There is a rolling malt with a soft mouthfeel that enters at the beginning with the harsh edges of something sharper in the maltings and the hopping. It's a quick run to the back of the throat, sort of a 100 metres sprint rather than a mid-distance run or anything like the endurance running of the 1,500m and over. This is definitely a charging ale, one that reminds me of the qualities of the Thoroughbred Gold (here) in terms of it being fast and quickly hitting the end of the race. Mind you, this does have an aftertaste that goes beyond the spice of the fuggles in that comparative brew and offers a similar warmth but with a hint of bitterness. The label suggests that this is akin to gooseberries but I am less than convinced, seems like they might be reaching with that description. That said, your mileage may vary because I like my gooseberries very much under-ripe. Perhaps this is the sort of gooseberry one has in a crumble with plenty of sugar.
Whilst I'm not totally convinced by this ale it is pleasant enough and so I wouldn't seek it out but nor would I turn my nose up at it if it were on offer. Basically a late summer ale with plenty of positives but nothing that sets the world alight. A workhorse of an ale that can be matched with many settings and places but not really one to accompany an evening so much as it is one to enjoy in the background with the right lighting and a good helping of food that you like. At 3.5% ABV this is a proper little brew too, one that fits the description of being a drinking ale, and that is perhaps what they were shooting for. This is nothing special because it does not aim for being special, it aims simply for being there to fill the evening and provide the warmth one looks for in a decent ale. That is what I mean by it being a workhorse - nothing special but does what it does neatly and with some aplomb.

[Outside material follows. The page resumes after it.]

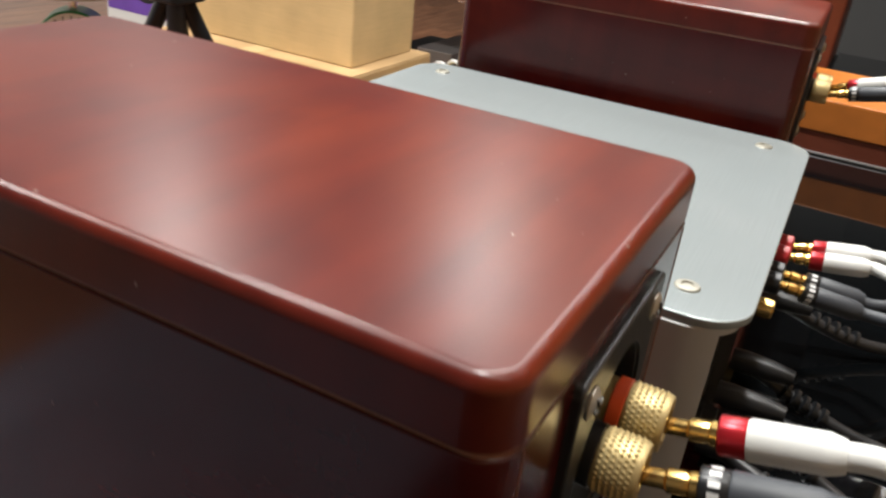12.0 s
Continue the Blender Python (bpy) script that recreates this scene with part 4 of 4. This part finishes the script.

Imagine this as the back room support in a club of your youth (or now, if you are lucky enough to still be enjoying your youth, whatever your chronological age). It's barely noticeable in amongst the general revelry and music of the evening, but then you didn't come to enjoy the fellow in the black shirt doing the technical bits or the young lady over there fiddling with the cables and setting up the stage. Hugely professional but it serves as the background to the main act or the main music. That said, if the people in black shirts weren't there then this would just be a night out in the pub with friends without live music and, frankly, there's little difference between the two when you're with the right company. So it is with this ale: nice enough at what it does but you won't miss it if it wasn't in evidence and would likely enjoy something else instead.